Only one span of the listing below is wanted: the lines from the one with "scene.collection.objects.link(ob)" through the one with "scene.view_settings.keyframe_insert(path, frame=frame(t))", reproduced exactly, both ends kept.

Given information |
════════════════════
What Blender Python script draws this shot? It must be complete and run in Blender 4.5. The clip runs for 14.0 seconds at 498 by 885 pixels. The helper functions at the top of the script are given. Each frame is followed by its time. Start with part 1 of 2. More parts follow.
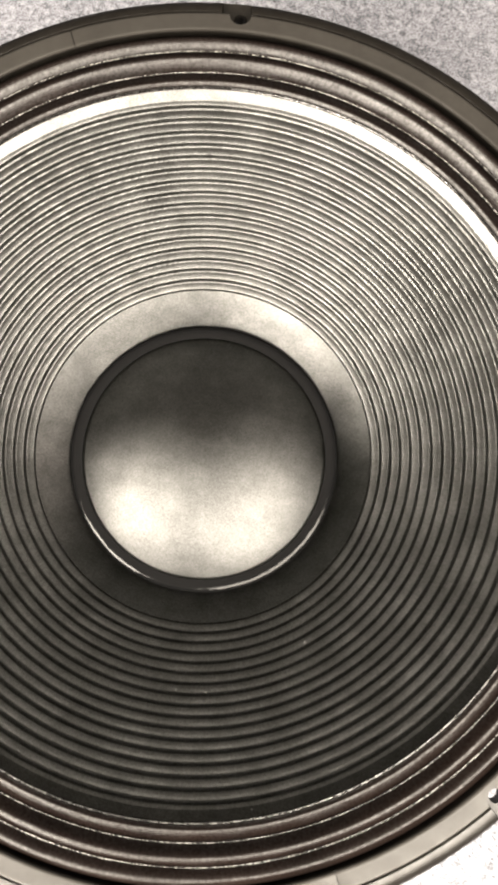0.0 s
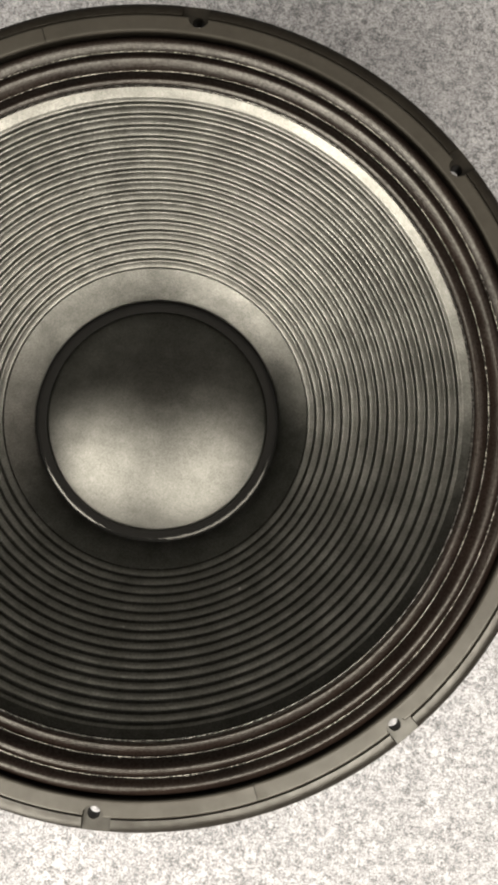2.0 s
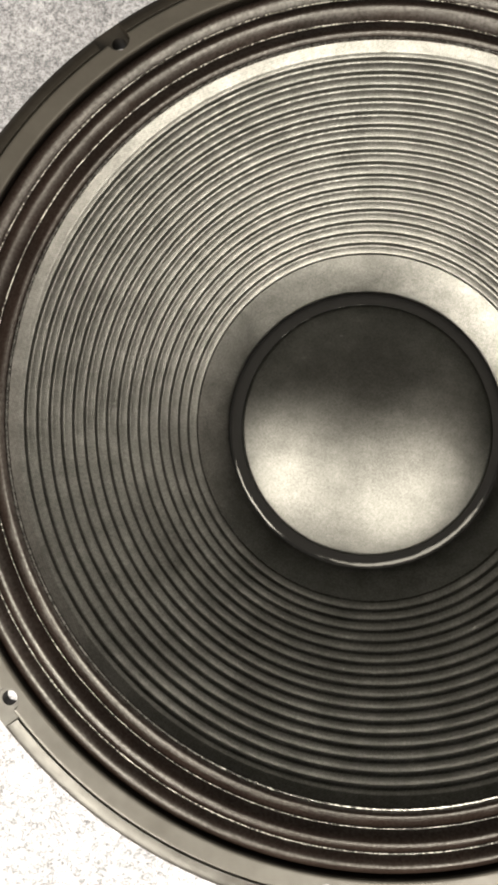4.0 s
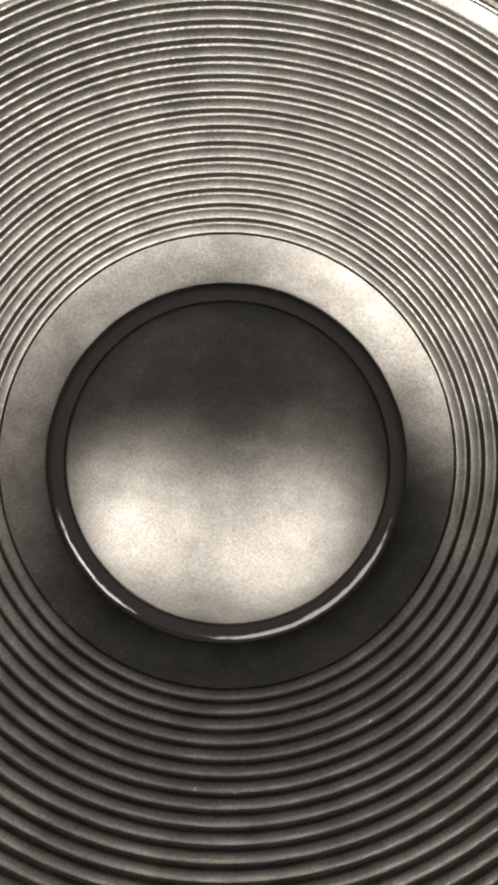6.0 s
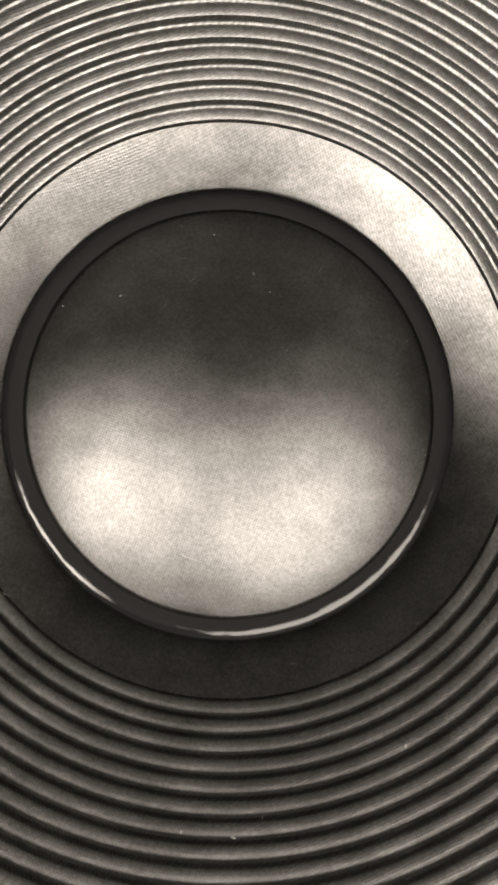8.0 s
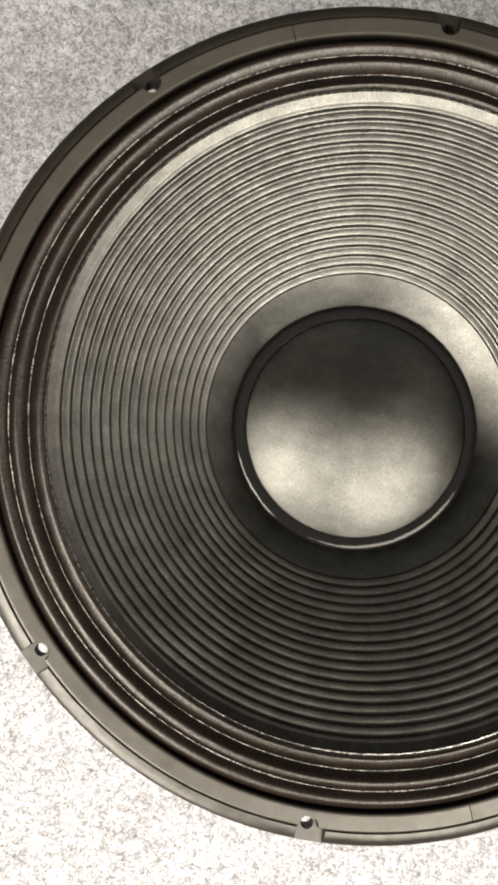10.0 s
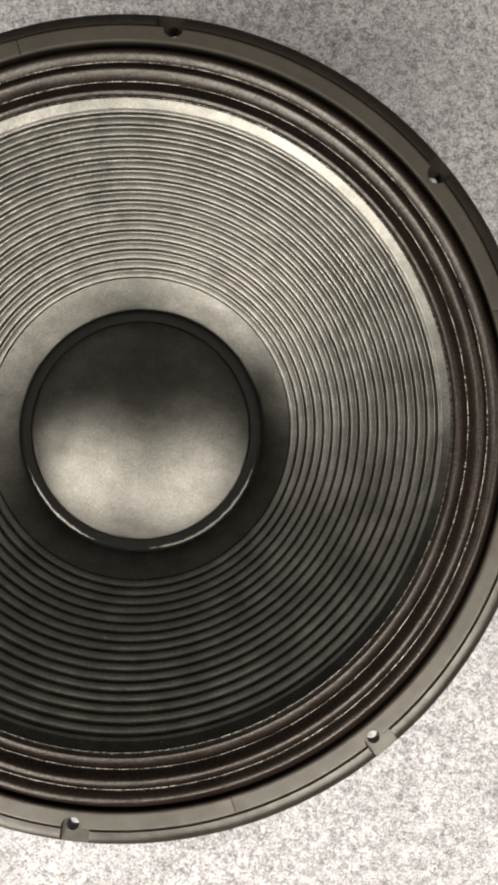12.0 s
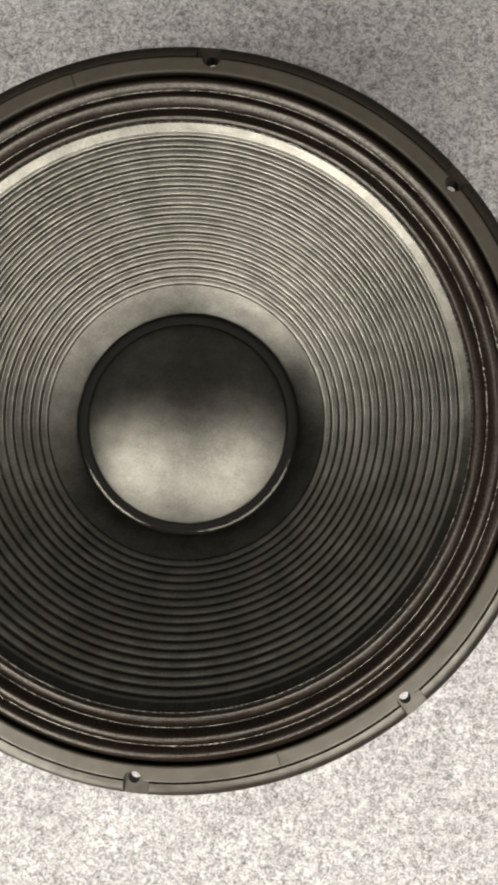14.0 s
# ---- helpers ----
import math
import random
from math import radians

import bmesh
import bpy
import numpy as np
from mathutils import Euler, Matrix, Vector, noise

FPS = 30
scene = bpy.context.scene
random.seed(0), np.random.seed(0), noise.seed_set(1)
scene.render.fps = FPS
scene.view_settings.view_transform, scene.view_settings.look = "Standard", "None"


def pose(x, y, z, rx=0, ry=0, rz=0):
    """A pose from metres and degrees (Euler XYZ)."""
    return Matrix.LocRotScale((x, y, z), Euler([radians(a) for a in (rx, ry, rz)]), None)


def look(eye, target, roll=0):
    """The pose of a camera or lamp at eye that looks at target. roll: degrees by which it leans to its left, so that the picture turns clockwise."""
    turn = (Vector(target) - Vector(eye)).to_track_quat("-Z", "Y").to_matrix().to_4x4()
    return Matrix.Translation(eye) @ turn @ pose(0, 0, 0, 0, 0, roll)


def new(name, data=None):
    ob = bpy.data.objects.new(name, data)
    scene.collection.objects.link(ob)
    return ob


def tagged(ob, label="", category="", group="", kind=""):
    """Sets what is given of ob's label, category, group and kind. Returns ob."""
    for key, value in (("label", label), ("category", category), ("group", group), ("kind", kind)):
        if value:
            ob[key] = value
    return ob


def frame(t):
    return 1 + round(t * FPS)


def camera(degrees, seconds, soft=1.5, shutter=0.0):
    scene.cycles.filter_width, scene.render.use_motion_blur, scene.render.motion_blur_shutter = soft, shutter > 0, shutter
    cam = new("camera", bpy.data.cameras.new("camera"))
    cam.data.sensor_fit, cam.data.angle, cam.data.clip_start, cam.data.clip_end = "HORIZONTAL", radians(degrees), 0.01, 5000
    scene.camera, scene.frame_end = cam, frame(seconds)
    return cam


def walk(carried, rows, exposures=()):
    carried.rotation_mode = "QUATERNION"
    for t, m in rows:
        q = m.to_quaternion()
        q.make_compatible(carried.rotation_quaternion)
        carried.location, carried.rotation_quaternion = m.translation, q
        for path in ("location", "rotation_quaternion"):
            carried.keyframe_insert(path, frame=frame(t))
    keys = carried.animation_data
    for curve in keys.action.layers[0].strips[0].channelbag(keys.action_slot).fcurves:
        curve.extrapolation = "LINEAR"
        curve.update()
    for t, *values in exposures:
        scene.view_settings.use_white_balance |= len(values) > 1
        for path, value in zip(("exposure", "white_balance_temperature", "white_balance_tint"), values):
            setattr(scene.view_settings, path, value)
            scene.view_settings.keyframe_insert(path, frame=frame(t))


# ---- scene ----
# The camera, carried by hand over the loudspeaker.
cam = camera(31.28, 14.0, soft=3.6, shutter=0.2)
PATH = [
    (0.0, pose(0.0231, -0.0538, 0.6361, 7.064, -0.883, 5.314)),
    (0.5, pose(0.0377, -0.0536, 0.6896, 5.393, -1.601, 5.190)),
    (1.0, pose(0.0593, -0.0433, 0.6922, 4.048, -1.789, 5.739)),
    (1.5, pose(0.0614, -0.0410, 0.6915, 3.621, -2.045, 6.126)),
    (2.0, pose(0.0438, -0.0463, 0.6925, 3.685, -2.082, 7.130)),
    (2.5, pose(0.0160, -0.0521, 0.6622, 4.136, -1.707, 8.054)),
    (3.0, pose(-0.0370, -0.0535, 0.6544, 4.411, -1.277, 8.181)),
    (3.2, pose(-0.0576, -0.0478, 0.6507, 3.307, -1.167, 8.457)),
    (4.25, pose(-0.0690, -0.0521, 0.6010, 4.000, -1.110, 8.659)),
    (5.3, pose(-0.0367, -0.0484, 0.5408, 4.960, -2.040, 7.907)),
    (5.5, pose(-0.0293, -0.0434, 0.5351, 4.998, -2.548, 7.045)),
    (6.0, pose(-0.0133, -0.0261, 0.5055, 4.725, -3.693, 6.189)),
    (6.5, pose(-0.0075, -0.0215, 0.4612, 4.454, -4.383, 6.100)),
    (7.0, pose(-0.0033, -0.0175, 0.4272, 3.490, -4.209, 6.008)),
    (7.5, pose(-0.0103, -0.0171, 0.4098, 3.139, -3.748, 6.713)),
    (8.0, pose(-0.0130, -0.0256, 0.4271, 2.388, -4.152, 7.371)),
    (8.5, pose(-0.0453, -0.0432, 0.5399, 1.819, -4.010, 8.266)),
    (8.7, pose(-0.0560, -0.0503, 0.5948, 2.686, -3.791, 8.424)),
    (9.75, pose(-0.0812, -0.0541, 0.6826, 2.728, -2.556, 10.272)),
    (10.8, pose(-0.0503, -0.0417, 0.6972, 2.818, -1.449, 10.771)),
    (11.0, pose(-0.0253, -0.0388, 0.7034, 2.792, -1.519, 10.495)),
    (11.5, pose(0.0310, -0.0304, 0.7037, 3.221, -1.370, 8.825)),
    (12.0, pose(0.0673, -0.0316, 0.6923, 3.087, -0.595, 6.838)),
    (12.5, pose(0.0820, -0.0304, 0.6956, 3.196, 0.569, 5.978)),
    (13.0, pose(0.1011, -0.0358, 0.7051, 3.442, 1.210, 5.289)),
    (13.5, pose(0.0998, -0.0350, 0.7227, 3.561, 1.562, 5.136)),
    (14.0, pose(0.0673, -0.0432, 0.7421, 3.324, 1.810, 5.938)),
]
walk(cam, PATH, exposures=[
    (0.0, 0.47, 6450, 14), (0.5, 0.11, 6500, 11), (1.0, -0.08, 6500, 10), (1.5, -0.38, 6500, 10), (2.0, -0.36, 6550, 9), (3.0, -0.06, 6560, 9),
    (5.5, 0.21, 6450, 13), (6.5, 0.14, 6350, 17), (8.0, 0.14, 6350, 17), (8.5, 0.56, 6350, 17), (8.8, 0.46, 6400, 13), (9.5, 0.02, 6500, 11),
    (11.0, -0.19, 6550, 10), (12.0, -0.39, 6500, 11), (13.0, -0.44, 6500, 11), (14.0, -0.53, 6540, 9),
])

# ---- light: unseen area lamps in a closed dim room, two over the near side, two added fills south and east ----
world = bpy.data.worlds.new("world")
scene.world = world
world.use_nodes = True
world.node_tree.nodes["Background"].inputs[0].default_value = (0.9, 0.95, 1.0, 1)
world.node_tree.nodes["Background"].inputs[1].default_value = 0.01


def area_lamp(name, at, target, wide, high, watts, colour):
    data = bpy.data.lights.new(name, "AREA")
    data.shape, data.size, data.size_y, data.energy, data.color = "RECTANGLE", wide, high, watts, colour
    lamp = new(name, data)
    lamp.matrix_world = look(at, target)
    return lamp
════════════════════
Reply |
    scene.collection.objects.link(ob)
    return ob


def tagged(ob, label="", category="", group="", kind=""):
    """Sets what is given of ob's label, category, group and kind. Returns ob."""
    for key, value in (("label", label), ("category", category), ("group", group), ("kind", kind)):
        if value:
            ob[key] = value
    return ob


def frame(t):
    return 1 + round(t * FPS)


def camera(degrees, seconds, soft=1.5, shutter=0.0):
    scene.cycles.filter_width, scene.render.use_motion_blur, scene.render.motion_blur_shutter = soft, shutter > 0, shutter
    cam = new("camera", bpy.data.cameras.new("camera"))
    cam.data.sensor_fit, cam.data.angle, cam.data.clip_start, cam.data.clip_end = "HORIZONTAL", radians(degrees), 0.01, 5000
    scene.camera, scene.frame_end = cam, frame(seconds)
    return cam


def walk(carried, rows, exposures=()):
    carried.rotation_mode = "QUATERNION"
    for t, m in rows:
        q = m.to_quaternion()
        q.make_compatible(carried.rotation_quaternion)
        carried.location, carried.rotation_quaternion = m.translation, q
        for path in ("location", "rotation_quaternion"):
            carried.keyframe_insert(path, frame=frame(t))
    keys = carried.animation_data
    for curve in keys.action.layers[0].strips[0].channelbag(keys.action_slot).fcurves:
        curve.extrapolation = "LINEAR"
        curve.update()
    for t, *values in exposures:
        scene.view_settings.use_white_balance |= len(values) > 1
        for path, value in zip(("exposure", "white_balance_temperature", "white_balance_tint"), values):
            setattr(scene.view_settings, path, value)
            scene.view_settings.keyframe_insert(path, frame=frame(t))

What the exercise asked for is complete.